Recently I decided to do something I haven’t done for quite some time – read a book because I wanted to. I know this may not sound like a big deal but when you review books all the time, there isn’t much time for reading for pleasure.
I had, for several months, been craving — if you can crave reading a book — to read something by Terry Pratchett, so that is what I picked up. A couple of days after I began reading my chosen novel – Going Postal in this case (Terry Pratchett is the author of more than forty books so choosing one can be fairly time consuming) – I was at the coffee shop, book in tow, having a coffee with friends.
When asked what I was reading – when you’re a critic everyone wants to know either what you’re listening to or what you’re reading – and I told my friend, she got a look on her face rather like she had been eating a lemon and said simply “I’m not into fantasy.”
It was then that I wondered how many intelligent, well-humoured, highly literate people are missing out on one of the wittiest, most talented, and engaging authors currently living simply because some publishing house dickhead decided that writing stories about a place where magic is real and that take place on a flat world, riding on the backs of four giant elephants, who are standing on the shell of a giant turtle named A'Tuin, as it slowly swims through space, is fantasy.

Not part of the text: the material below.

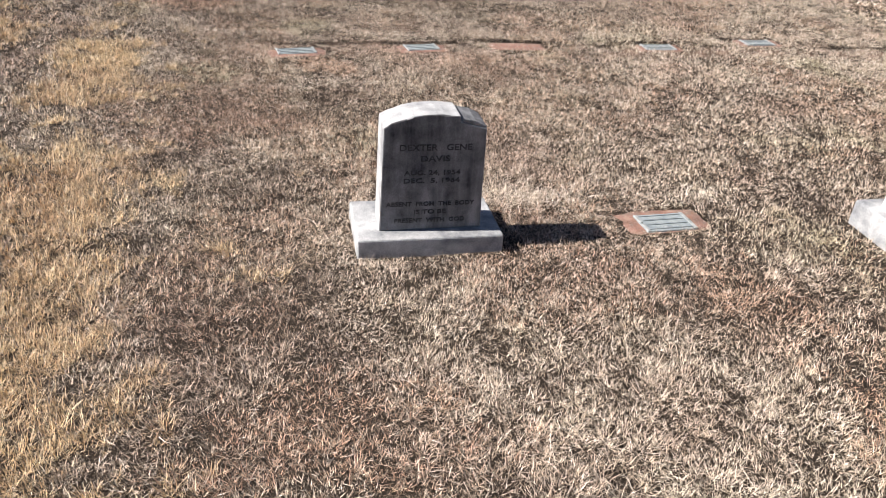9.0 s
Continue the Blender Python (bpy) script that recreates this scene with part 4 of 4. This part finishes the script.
def oak_leaf(x, y, z, turn, size, label, mat=OAK):
    bm = bmesh.new()
    edge = []
    for i in range(40):
        a = 2 * math.pi * i / 40
        r = 0.5 * (0.62 + 0.38 * abs(math.cos(a * 4.0))) * (1 - 0.25 * math.sin(a) ** 2)
        edge.append((r * math.cos(a), 0.62 * r * math.sin(a)))
    mid = bm.verts.new((0, 0, 0.004))
    vs = [bm.verts.new((ex * size, ey * size, 0.10 * size * abs(ey) * 4 + 0.05 * size * noise.noise((ex * 5, ey * 5, x)))) for ex, ey in edge]
    for i in range(40):
        bm.faces.new((mid, vs[i], vs[(i + 1) % 40]))
    bmesh.ops.solidify(bm, geom=bm.faces[:], thickness=0.0006)
    ob = thing("oak_leaf", label, "leaf", pose(x, y, z, 6, -5, turn), "fallen leaves")
    part("blade", bm, mat, ob)
    part("stalk", tube(((-0.45 * size, 0, 0.003), (-0.62 * size, 0.03 * size, 0.004), (-0.75 * size, 0.08 * size, 0.006)), 0.0012, 0.0007, 5), mat, ob)
    return ob


oak_leaf(1.915, -1.145, on_kerb(1.915, -1.145) + 0.006, 20, 0.10, "curled tan dry oak leaf in the gutter")


def dandelion(x, y, z):
    d = thing("dandelion", "single bright yellow dandelion bloom in dead grass", "flower", pose(x, y, z, 24, -6, 0))
    part("stalk", tube(((0, 0, -0.01), (0.003, 0, 0.012), (0.004, 0, 0.024)), 0.0016, 0.0014), LEAFGREEN, d)
    bm = bmesh.new()
    for lay, (n, r, h) in enumerate(((18, 0.019, 0.026), (15, 0.0145, 0.030), (12, 0.010, 0.033), (8, 0.005, 0.035))):
        for i in range(n):
            a = 6.2832 * i / n + lay * 0.2
            dd, t = Vector((math.cos(a), math.sin(a), 0)), Vector((-math.sin(a), math.cos(a), 0)) * 0.0034
            c = Vector((0.004, 0, 0.024))
            e = c + dd * r + Vector((0, 0, h - 0.024))
            bm.faces.new([bm.verts.new(p) for p in (c - t * 0.4, c + t * 0.4, e + t, e + dd * 0.0015, e - t)])
    part("petals", bm, YELLOW, d, "yellow ray petals")
    bm = bmesh.new()
    for i in range(7):
        a = 6.2832 * i / 7 + 0.4
        dd, t = Vector((math.cos(a), math.sin(a), 0)), Vector((-math.sin(a), math.cos(a), 0)) * 0.006
        bm.faces.new([bm.verts.new(p) for p in (Vector((0, 0, 0.002)), dd * 0.03 + t + Vector((0, 0, 0.012)), dd * 0.06 + Vector((0, 0, 0.008)), dd * 0.03 - t + Vector((0, 0, 0.012)))])
    part("leaves", bm, WEED, d, "small green basal leaves")
    return d


dandelion(0.0, 0.0, -0.012)
for lx, ly, turn, size in ((0.85, 9.15, 40, 0.045), (-0.85, 10.72, 120, 0.05), (0.30, 6.05, 10, 0.04), (1.02, 8.72, 75, 0.04)):
    oak_leaf(lx, ly, float(lawn_z(lx, ly)) + 0.024, turn, size, "small pale dry leaf caught in the lawn", DRY_LEAF)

OK, in retrospect it can sound a bit fantasy-esque, but his stories aren’t. Well no more than any stories filled with wizards, witches, small gods, gnomes, golems, elves, the undead, werewolves, vampires and even death. And by death I mean DEATH the man, the anthropomorphic personification of death. You know the fella’, the Grim Reaper, The Angel Of Death, the guy with the long black cloak and scythe who will come for you when you die.
In Pratchett’s novels DEATH rides a giant white steed with a mane of blue flame named Binky (And what would you name your horse if you were DEATH?). Terry Pratchett’s DEATH is a rather sweet, kindly old-gentleman type man…person…whatever, who is rather curious about people and has a real love of humanity. And he is probably the most intelligent, multi-faceted and charming character in Pratchett’s entire arsenal of unforgettable and engaging characters; an array that is truly mind boggling.
The fact that Terry Pratchett’s Discworld series are only actually a series because they all happen on the same world seems to have escaped many. But by this definition anything written by John Grisham or Stephen King would be a series because they all happen on Earth.
Terry Pratchett’s Discworld novels are as much fantasy as Monty Python’s Life of Brian is a biblical epic. Yes, a few are about regular, recurring characters but they aren’t ALL about the same set of characters. And although they can swim through novels in which they are not the primary character this just serves to demonstrate what a rich, complex universe Pratchett has created.
One example would be the city of Ankh-Morpork, a city-state that is as corrupt as its river is polluted. The river Ankh is so polluted you can walk on it and even slice it into sections; it’s a river that oozes rather than flows. Ankh-Morpork is the largest city and spiritual and economic capital of the Discworld as well as being the home of the Unseen University, the only magical university on the Disc. Ankh-Morpork has the feel of a working medieval city with flavours of the Flintstones, or Gilligan’s Island. With ingenious gadgets galore, frequently aided by magic of course, to make life that much sweeter.
It is also the scene of much, rather comedic violence as it is also one of the few cities on the Disc that is multi-cultural. And in this instance multi-cultural means Dwarf and Troll, Vampire and Werewolf living side by side, all natural mortal enemies of course – think cats and dogs with battle axes, clubs, blood-sucking fangs and nasty claws.